Closed vasi closed 4 years ago
Thanks for the PR here and in the java project. I am on vacation so I am not sure when I will have time to properly review it. Possibly within a month though. If that fails, please remind me.
I took a brief look and I don't see any problem with this PR conceptually.
Just as a curiosity, would is it useful to have this type of block-based compression for zstd if it also supports dictionary training? An alternative solution could be to first train a dictionary with all (or a subset of) the values and then store each key-value pairs as:
sparkey[key]= zstd(value, trained_dictionary)
[...]
sparkey["__zstd_dict__"] = trained_dictionary
Then you would avoid the performance problem associated with block compression and still get the benefit of a shared compression dictionary.
Thanks for the quick look, even when on vacation! I should be so responsive on my own OSS projects :)
Dictionary training might make sense as a follow up! It might improve compression ratios even more. Not sure how much it'd help lookup latency--that would only improve if training lets us shrink block sizes, and it seems unlikely we can usefully shrink them below the 4 KB default. Do you know if most users use the default size, or choose higher ones?
I didn't mean that as a followup, but as a way to utilize zstd compression without changing the sparkey storage layer.
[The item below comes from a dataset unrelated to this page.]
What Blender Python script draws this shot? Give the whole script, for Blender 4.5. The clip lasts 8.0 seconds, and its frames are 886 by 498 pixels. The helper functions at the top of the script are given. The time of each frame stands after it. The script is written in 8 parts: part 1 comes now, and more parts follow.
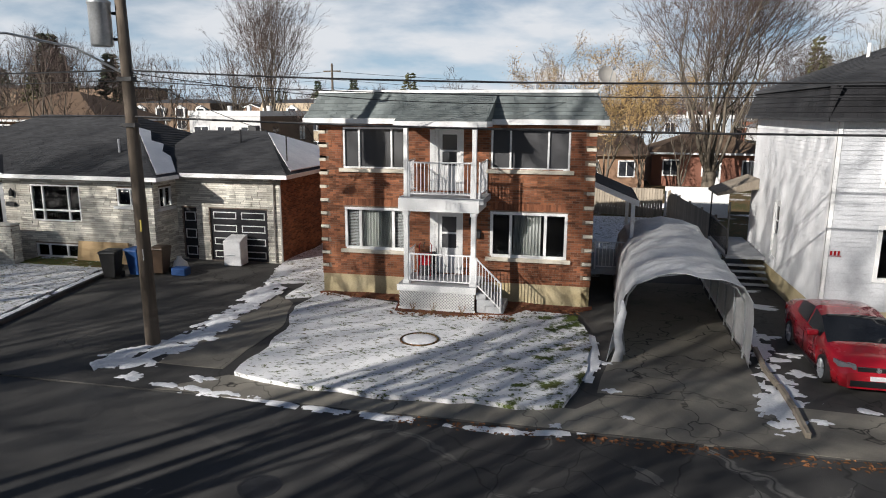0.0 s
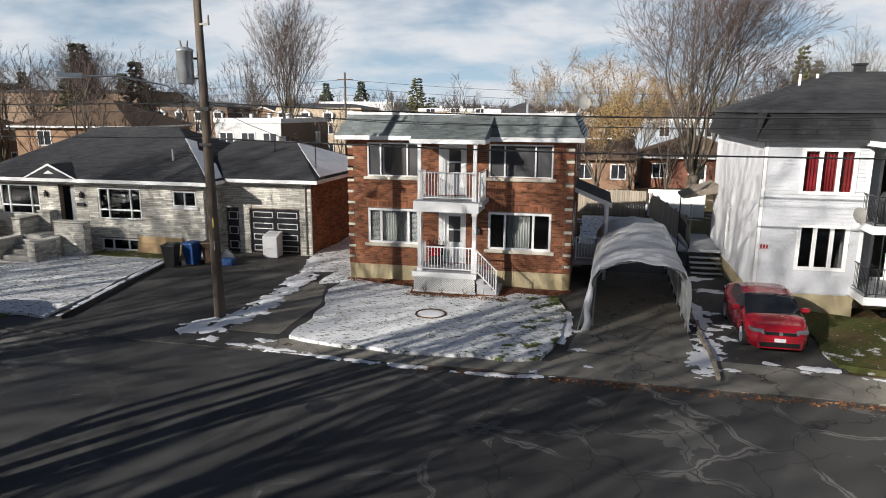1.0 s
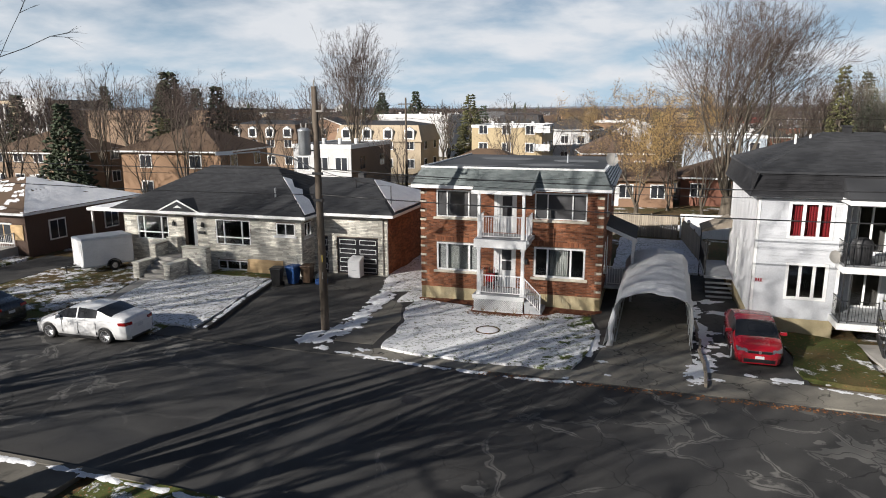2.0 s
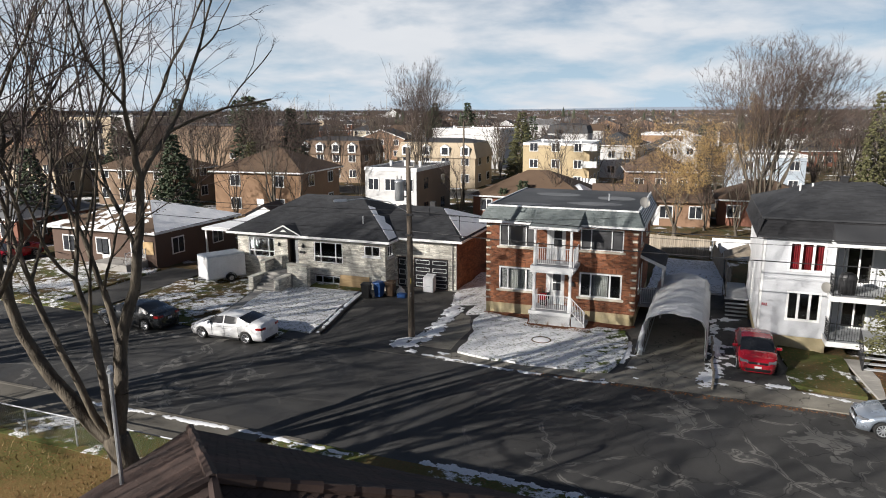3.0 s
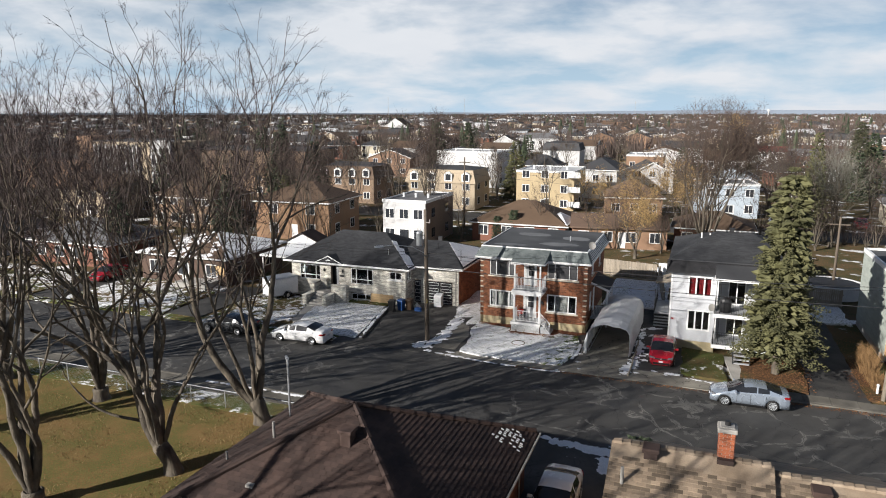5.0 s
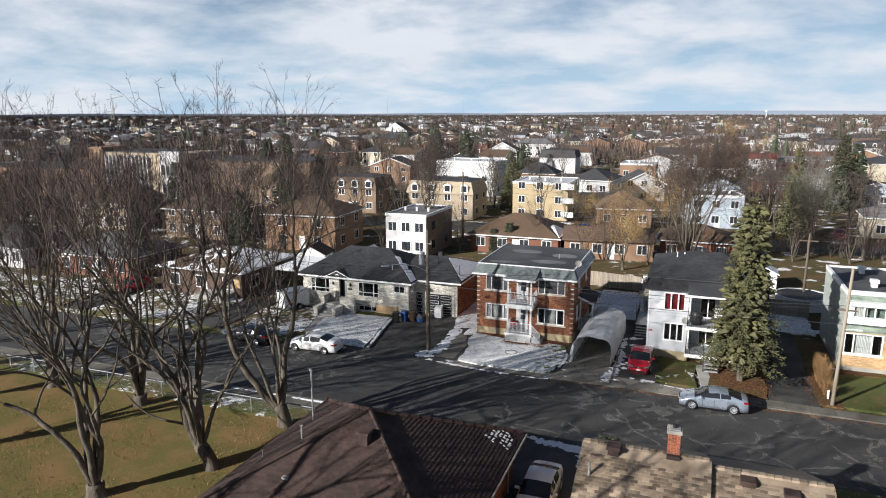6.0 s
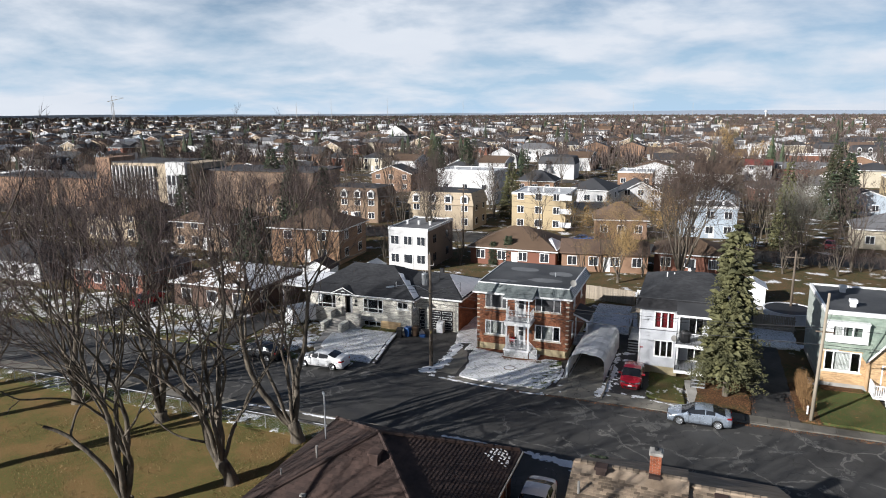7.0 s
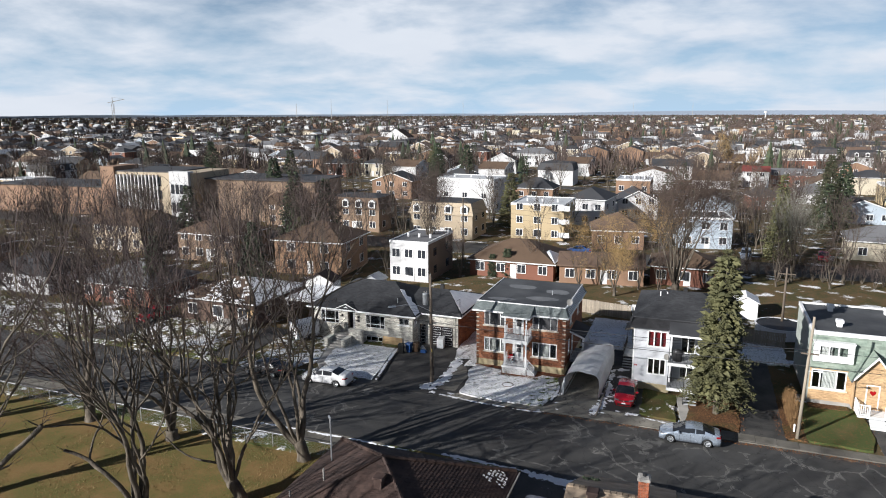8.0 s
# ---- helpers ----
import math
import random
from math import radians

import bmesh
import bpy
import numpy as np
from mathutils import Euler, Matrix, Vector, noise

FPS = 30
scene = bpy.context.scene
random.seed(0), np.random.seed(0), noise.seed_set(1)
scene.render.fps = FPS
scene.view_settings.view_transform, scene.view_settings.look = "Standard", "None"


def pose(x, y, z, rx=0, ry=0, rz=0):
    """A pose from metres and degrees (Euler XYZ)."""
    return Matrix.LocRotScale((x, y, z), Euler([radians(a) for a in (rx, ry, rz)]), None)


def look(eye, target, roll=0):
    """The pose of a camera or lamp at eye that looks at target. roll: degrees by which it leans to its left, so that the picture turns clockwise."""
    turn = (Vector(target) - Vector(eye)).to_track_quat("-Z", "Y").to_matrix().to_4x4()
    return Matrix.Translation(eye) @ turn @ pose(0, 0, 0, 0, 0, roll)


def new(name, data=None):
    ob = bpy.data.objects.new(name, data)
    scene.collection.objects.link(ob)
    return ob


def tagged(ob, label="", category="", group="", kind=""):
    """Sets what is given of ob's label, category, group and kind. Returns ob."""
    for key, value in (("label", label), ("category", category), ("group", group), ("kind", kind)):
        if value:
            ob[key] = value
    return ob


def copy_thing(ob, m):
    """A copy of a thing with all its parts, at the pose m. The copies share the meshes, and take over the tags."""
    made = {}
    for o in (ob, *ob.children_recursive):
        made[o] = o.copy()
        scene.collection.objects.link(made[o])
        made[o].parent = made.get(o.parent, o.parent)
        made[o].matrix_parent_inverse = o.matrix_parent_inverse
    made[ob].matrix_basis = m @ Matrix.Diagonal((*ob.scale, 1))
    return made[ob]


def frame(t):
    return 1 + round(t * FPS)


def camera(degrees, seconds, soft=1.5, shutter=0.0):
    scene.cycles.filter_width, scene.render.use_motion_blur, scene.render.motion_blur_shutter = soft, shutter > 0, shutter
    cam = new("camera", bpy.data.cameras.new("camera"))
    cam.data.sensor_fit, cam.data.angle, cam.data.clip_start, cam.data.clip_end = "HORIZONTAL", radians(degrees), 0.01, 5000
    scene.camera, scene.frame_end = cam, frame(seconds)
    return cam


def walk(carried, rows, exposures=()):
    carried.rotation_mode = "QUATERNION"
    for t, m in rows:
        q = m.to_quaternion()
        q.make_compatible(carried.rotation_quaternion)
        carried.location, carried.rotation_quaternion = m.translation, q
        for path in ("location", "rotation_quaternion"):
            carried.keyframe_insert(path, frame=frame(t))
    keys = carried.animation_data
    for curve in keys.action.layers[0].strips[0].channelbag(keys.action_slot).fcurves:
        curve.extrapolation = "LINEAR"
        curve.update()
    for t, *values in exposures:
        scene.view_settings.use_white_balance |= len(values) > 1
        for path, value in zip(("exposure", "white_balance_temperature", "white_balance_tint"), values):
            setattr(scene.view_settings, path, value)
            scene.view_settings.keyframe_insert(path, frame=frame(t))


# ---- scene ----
# Camera: seconds, place, yaw, pitch, roll
cam = camera(66.7, 8.0, soft=1.0)
ROWS = [
    (0.0, 8.60, -20.79, 5.90, 12.18, -11.55, -0.23),
    (0.5, 9.01, -22.85, 6.17, 12.41, -11.59, -0.29),
    (1.0, 9.50, -25.30, 6.64, 12.59, -11.65, -0.27),
    (1.5, 10.02, -28.05, 7.85, 13.87, -11.70, -0.09),
    (2.0, 10.56, -31.14, 9.24, 16.80, -11.76, 0.17),
    (2.2, 10.78, -32.43, 9.80, 18.10, -11.76, 0.22),
    (3.3, 12.16, -40.53, 12.87, 20.93, -11.65, 0.17),
    (3.5, 12.53, -42.04, 13.39, 20.83, -11.58, 0.14),
    (4.0, 13.86, -45.55, 14.74, 20.84, -11.52, 0.13),
    (4.5, 15.24, -49.05, 16.02, 20.82, -11.52, 0.09),
    (4.7, 15.80, -50.37, 16.53, 20.90, -11.52, 0.08),
    (5.8, 17.99, -56.06, 19.39, 20.73, -11.49, 0.10),
    (6.0, 18.26, -56.87, 19.89, 20.78, -11.49, 0.12),
    (6.5, 18.71, -58.31, 21.14, 20.77, -11.51, 0.19),
    (7.0, 19.06, -59.33, 22.35, 20.77, -11.51, 0.25),
    (7.5, 19.37, -60.16, 23.55, 20.77, -11.49, 0.28),
    (8.0, 19.60, -60.79, 24.60, 20.77, -11.51, 0.25),
]
walk(cam, [(t, pose(x, y, z, 90 + pitch, roll, yaw)) for t, x, y, z, yaw, pitch, roll in ROWS],
     exposures=[(0.0, 0.70, 6520, 10), (4.5, 0.74, 6540, 10), (6.0, 0.76, 6300, 10), (8.0, 0.74, 6170, 10)])

# ---- world and sun: clear winter afternoon, low sun behind the camera's shoulder ----
SUN_AZ, SUN_EL = radians(52.5), radians(22.0)
world = bpy.data.worlds.new("sky")
scene.world = world
world.use_nodes = True
wn, wl = world.node_tree.nodes, world.node_tree.links
wn.clear()
w_out = wn.new("ShaderNodeOutputWorld")
w_bg = wn.new("ShaderNodeBackground")
w_sky = wn.new("ShaderNodeTexSky")
w_sky.sky_type = "NISHITA"
w_sky.sun_disc = False
w_sky.sun_elevation = SUN_EL
w_sky.sun_rotation = radians(217.5)
w_sky.air_density, w_sky.dust_density, w_sky.ozone_density = 0.7, 0.6, 2.0
w_bg.inputs["Strength"].default_value = 0.05
w_co = wn.new("ShaderNodeTexCoord")
w_sep = wn.new("ShaderNodeSeparateXYZ")
wl.new(w_co.outputs["Generated"], w_sep.inputs[0])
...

You could store zstd compressed data as uncompressed sparkey values and utilize a custom dictionary to still get some compression advantages
Oh, I see, that's an interesting idea! But I don't think that would help many of my use cases, my values are sometimes very small (<16 bytes). Block-based compression is the only way to get an acceptable compression ratio for very small values.
Right, that makes sense.
Looks good overall, just some minor restructuring comments
Accidentally clicked the wrong button to close and comment instead of just comment...
Actually, maybe I can do those minor changes myself after merging
Zstd is a fast compressor with a better compression ratio than Snappy. It's been gaining support pretty quickly! This PR adds a "compressor" abstraction to Sparkey, and adds Zstd as an option.
Tests and benchmarks seem to indicate this works well. Data is about 60% of the size of Snappy data, but lookups are between 30-70% slower on 4K blocks—which makes sense, Zstd usually targets larger block sizes. For my use case, that's a very worthwhile tradeoff, I'm limited on I/O much more than CPU.
I also have a Java port: https://github.com/vasi/sparkey-java/tree/zstd
It might be annoying to some folks that this now requires Zstd. We could make it optional, but then someone's build of Sparkey may or may not be able to open a given file, so it's a trade-off. Happy to defer to you on this.